Korean food – a discovery

November 10, 2010

My recent trip to Korea was a kind of revelation as regards the discovery of Korean food. I was ignorant for too long about the intricacies of this type of Asian cuisine.

This is the first of a series of blog entries dealing with my recent experience in Seoul and on Jeju island.

Even Korean fast food, such as “tuna kimbap” (김밥) as shown on the photos below, can be extremely tasty.

It consists of a filling (here tuna with some salted or preserved vegetables) surrounded by rice and wrapped in seaweed. Delicious.

Tuna kimbap

Tasty Korean fast food

What to drink with it, you might ask? Well, I would suggest a beer. But one could also drink some of the many varieties of rice wine, for instance “makgeoli” (막걸리), a fermented Korean milky drink on a rice-wheat basis with about 6-7% alcohol. More about this later.

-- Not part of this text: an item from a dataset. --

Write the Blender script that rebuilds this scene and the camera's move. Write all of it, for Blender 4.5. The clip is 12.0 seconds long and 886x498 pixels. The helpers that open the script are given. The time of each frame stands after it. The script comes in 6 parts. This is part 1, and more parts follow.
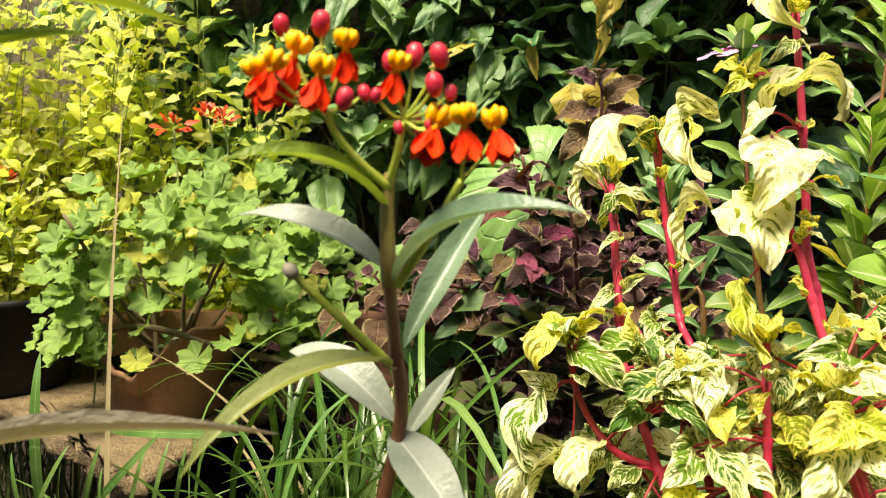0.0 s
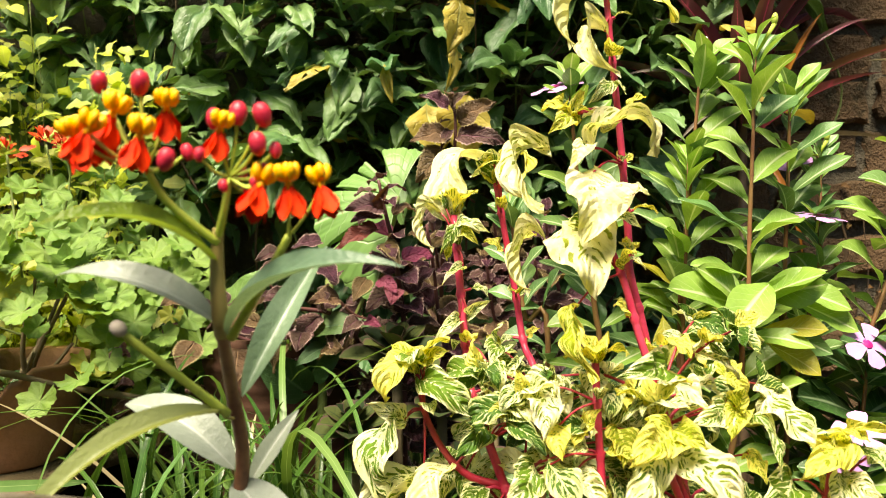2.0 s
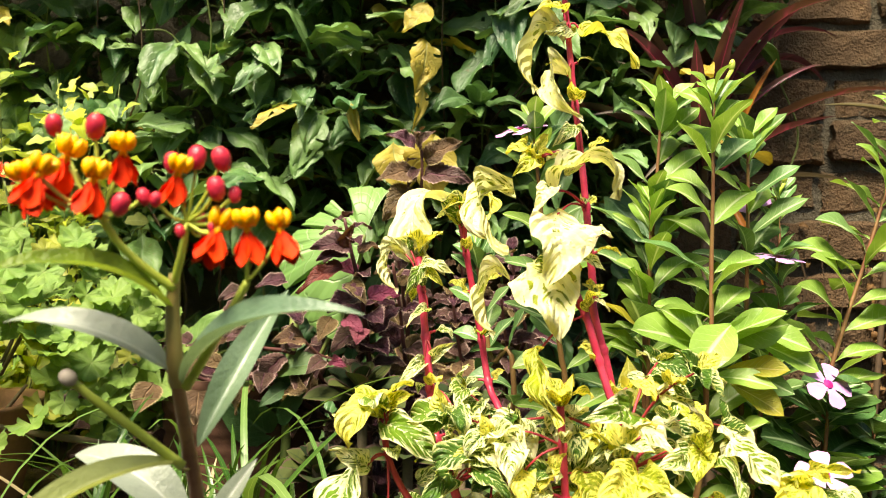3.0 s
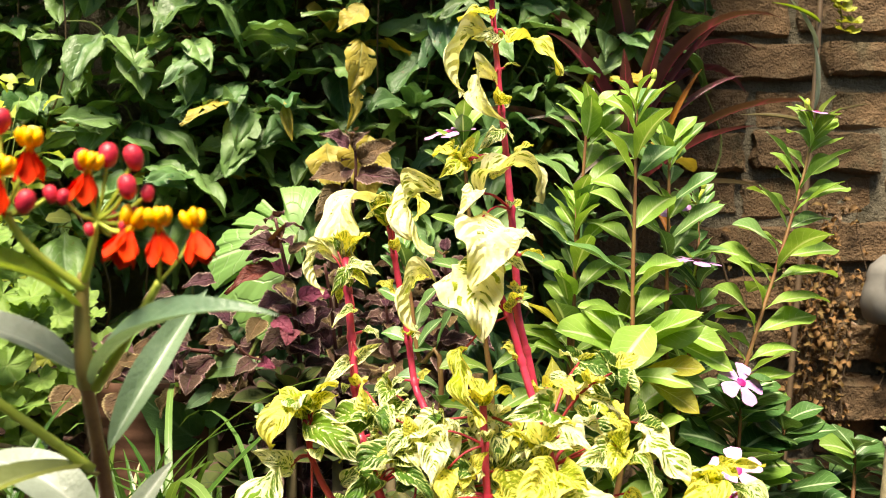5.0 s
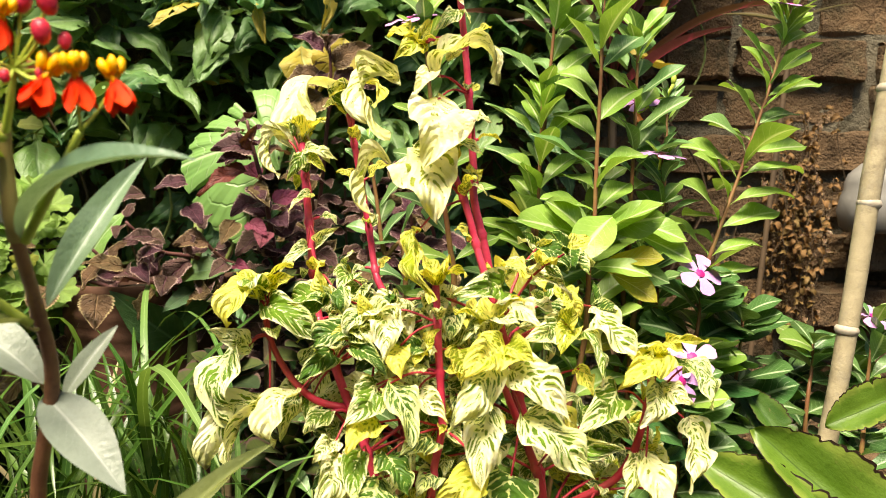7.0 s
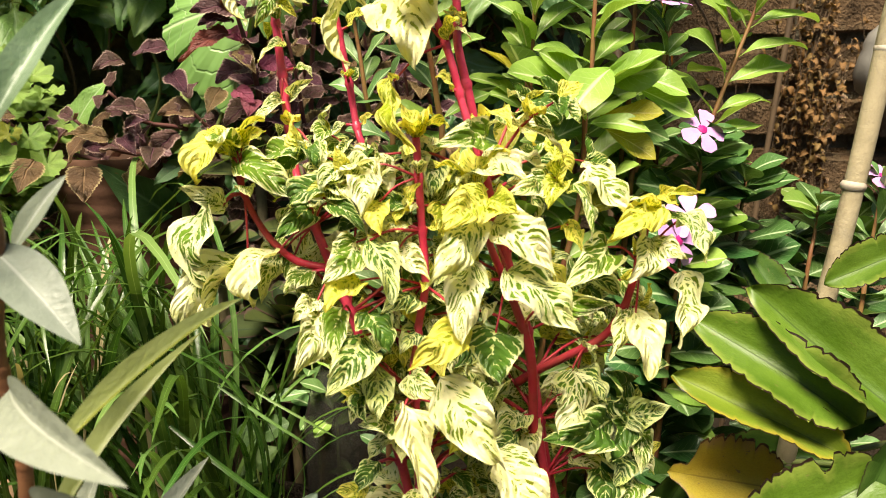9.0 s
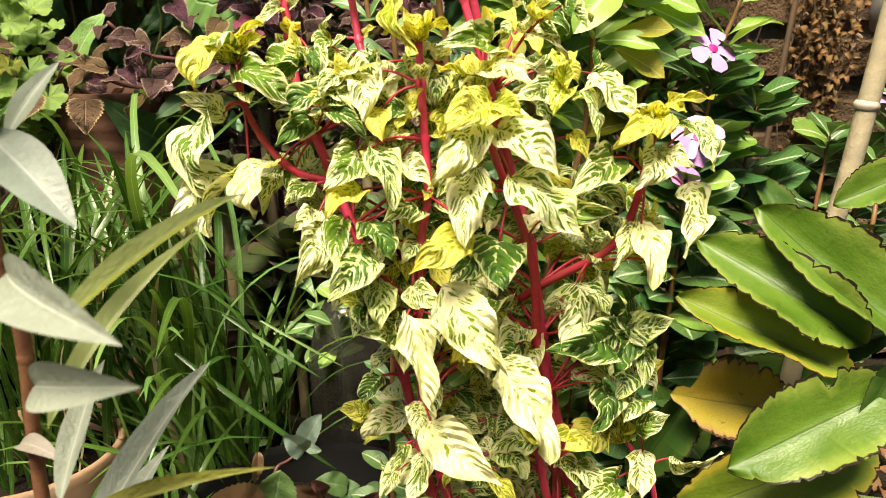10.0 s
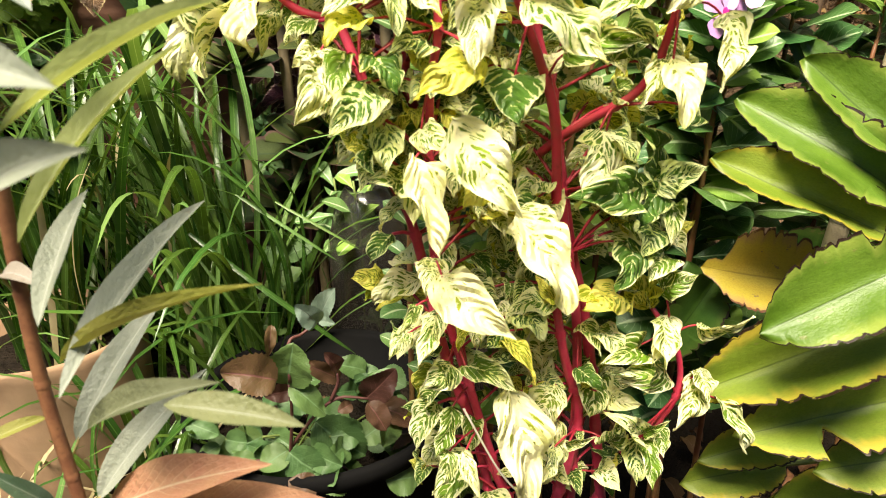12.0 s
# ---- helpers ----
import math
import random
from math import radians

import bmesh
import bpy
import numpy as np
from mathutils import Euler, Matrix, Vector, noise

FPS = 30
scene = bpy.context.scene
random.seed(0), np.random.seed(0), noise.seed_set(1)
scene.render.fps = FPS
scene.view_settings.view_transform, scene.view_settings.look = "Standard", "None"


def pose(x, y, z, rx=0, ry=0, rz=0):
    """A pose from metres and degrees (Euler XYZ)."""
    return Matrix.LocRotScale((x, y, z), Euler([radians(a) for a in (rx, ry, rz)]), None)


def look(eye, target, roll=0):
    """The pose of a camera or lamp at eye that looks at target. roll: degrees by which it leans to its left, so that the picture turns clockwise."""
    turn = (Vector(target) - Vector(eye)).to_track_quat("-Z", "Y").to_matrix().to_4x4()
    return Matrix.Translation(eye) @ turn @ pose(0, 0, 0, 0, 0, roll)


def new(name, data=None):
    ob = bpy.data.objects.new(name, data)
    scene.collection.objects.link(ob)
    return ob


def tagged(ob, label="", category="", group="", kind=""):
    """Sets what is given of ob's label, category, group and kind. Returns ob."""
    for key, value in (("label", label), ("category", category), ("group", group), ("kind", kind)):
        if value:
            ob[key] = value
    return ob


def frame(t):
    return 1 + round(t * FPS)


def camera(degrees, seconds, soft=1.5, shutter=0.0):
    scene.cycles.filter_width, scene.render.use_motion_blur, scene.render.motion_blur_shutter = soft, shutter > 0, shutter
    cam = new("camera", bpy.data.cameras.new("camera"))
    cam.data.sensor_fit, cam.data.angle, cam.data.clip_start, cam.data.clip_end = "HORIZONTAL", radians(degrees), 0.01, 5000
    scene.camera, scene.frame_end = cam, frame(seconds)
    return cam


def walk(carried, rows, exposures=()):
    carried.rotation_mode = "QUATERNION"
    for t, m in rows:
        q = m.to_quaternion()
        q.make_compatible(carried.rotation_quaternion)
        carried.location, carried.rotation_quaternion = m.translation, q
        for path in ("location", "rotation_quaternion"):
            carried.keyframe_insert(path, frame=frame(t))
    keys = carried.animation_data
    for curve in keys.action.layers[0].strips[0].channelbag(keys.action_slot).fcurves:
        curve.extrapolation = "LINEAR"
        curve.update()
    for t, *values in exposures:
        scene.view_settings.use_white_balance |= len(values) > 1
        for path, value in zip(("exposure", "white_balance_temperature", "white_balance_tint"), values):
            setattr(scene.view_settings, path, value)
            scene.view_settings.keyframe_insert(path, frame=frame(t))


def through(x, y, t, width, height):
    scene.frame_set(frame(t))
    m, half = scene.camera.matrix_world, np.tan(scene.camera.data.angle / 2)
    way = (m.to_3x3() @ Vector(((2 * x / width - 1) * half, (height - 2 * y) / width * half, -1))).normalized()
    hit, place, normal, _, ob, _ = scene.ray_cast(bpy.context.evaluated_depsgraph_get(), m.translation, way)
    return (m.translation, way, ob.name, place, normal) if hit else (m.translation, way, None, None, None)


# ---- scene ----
cam = camera(60.8, 12.0, 0.9)
cam.data.dof.use_dof, cam.data.dof.focus_distance, cam.data.dof.aperture_fstop = True, 0.55, 18.0
EXPOSURE = [(0, 1.10, 7900, 8), (3, 1.26, 7900, 8), (5, 1.30, 7850, 8), (7, 1.18, 7800, 8), (9, 1.08, 7800, 8), (11, 1.27, 7500, 9), (12, 1.38, 7500, 9)]
PATH = [
    (0, (0.002, 0.002, 0.681), (-0.179, 1.991, 0.581), 0.9),
    (0.5, (0.002, -0.003, 0.681), (-0.073, 1.993, 0.571), 1.2),
    (1, (0.007, 0.001, 0.685), (0.04, 1.998, 0.574), 1.2),
    (1.5, (0.011, -0.008, 0.69), (0.114, 1.987, 0.588), 0.3),
    (2, (0.015, -0.007, 0.693), (0.176, 1.986, 0.627), -0.7),
    (2.5, (0.015, -0.006, 0.696), (0.224, 1.983, 0.699), -0.5),
    (3, (0.017, -0.005, 0.696), (0.264, 1.98, 0.725), -0.6),
    (5, (0.023, -0.009, 0.696), (0.432, 1.949, 0.727), -0.2),
    (5.5, (0.027, -0.009, 0.695), (0.434, 1.949, 0.727), -0.1),
    (6, (0.027, -0.01, 0.686), (0.448, 1.946, 0.667), 0.0),
    (6.5, (0.032, -0.011, 0.679), (0.458, 1.94, 0.569), 0.1),
    (7, (0.042, -0.015, 0.675), (0.471, 1.93, 0.498), -0.2),
    (9, (0.059, 0.0, 0.658), (0.452, 1.9, 0.171), -1.1),
    (9.5, (0.058, -0.002, 0.644), (0.441, 1.889, 0.115), -1.2),
    (10, (0.06, -0.002, 0.634), (0.428, 1.871, 0.037), -1.1),
    (10.5, (0.059, 0.0, 0.621), (0.402, 1.871, 0.004), -1.3),
    (11, (0.062, 0.009, 0.598), (0.363, 1.84, -0.15), -1.6),
    (11.5, (0.068, 0.009, 0.596), (0.357, 1.832, -0.176), -1.8),
    (12, (0.071, 0.008, 0.587), (0.34, 1.833, -0.187), -2.0),
]
walk(cam, [(t, look(eye, target, roll)) for t, eye, target, roll in PATH], EXPOSURE)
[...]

Another wine experience in China

November 7, 2010

One of the privileges of a frequent traveller, even if exclusively travelling on economy class, is the use of the lounge. As a “wino” this is great territory to sense and experience some of the global trends in the wine industry and/or the airline service providers.

One such trend seems to be the use of paper cups instead of proper glasses. That’s at least what my recent experience in the business class lounge (star alliance) at Shanghai Pudong International Airport suggests.

I found the “wine ensemble” below. Isn’t it cute?

Wine at your service

I could not resist a tasting of the two wines on offer, a white from China and a red wine from France. Unfortunately I could not find any trace of the French wine in the internet. I had noted down “Tour Gouvercin” as the name of the wine (a Cabernet Sauvignon) which was quite pleasant to drink, fruity with body and structure.

The second wine, a ‘Clos des Chenes, dry white wine’ by Imperial Court, a brand re-designed and re-established by Shenma Winery. The wine was a bit “thin” but since the cooler (as seen in the picture above) guaranteed a pleasant temperature, I found it not so bad, light but technically well made.

My wine tasting at Shanghai Airport

China is not only an emerging world power but also a booming market for oversees wines. Chinese grape wine consumption increased from 554 million bottles in 2004 to 899 million bottles in 2008. However, per capita consumption is still very low, about 0.4 litres per person per year.

That’s all good news for wine producers and distributors. Also that imported wines account doe only about 11.8 % (2008) of total domestic consumption is “music in the ears” of the non-Chinese wine industry.

Wine educators have their tasks outlined for them as well. Chinese consumers do not like tannins and acids, often perceive grape wines as “sour” only. This is why the mixing of red Bordeaux wines with coke and spite is quite common consumption habit. This needs to be changes, I guess. Since Chinese people have very complex taste buds, it should not be too difficult to make them appreciate the wonders of fine wines.


Shanghai: on the run

November 6, 2010

I had not much time for food and drink while on a business trip to Shanghai this week. But it is always interesting to visit the “Paris of the East”. Now that the World Expo is over, it was a bit more quiet than the last six months but the controversy of the award of the Nobel peace prize to Liu Xioabo kept the blood of CCP officials boiling.

What did the Shanghai Daily say? Hu’s visit to France which has become a good old friend again and the order of 100 airbus planes made the front page. This contrasted well with issues the Shanghai people are concerned with: the high tax/licence fees for their pet dogs. Nice mix of local and global.

My breakfast: coffee and the Shanghai Daily

After my talk which I gave to German students I had some time for a quick lunch snack: dumplings in a broth with noodles, and a glass of the house red, of cause a Chinese wine. Delicious. Nice mix of East and West.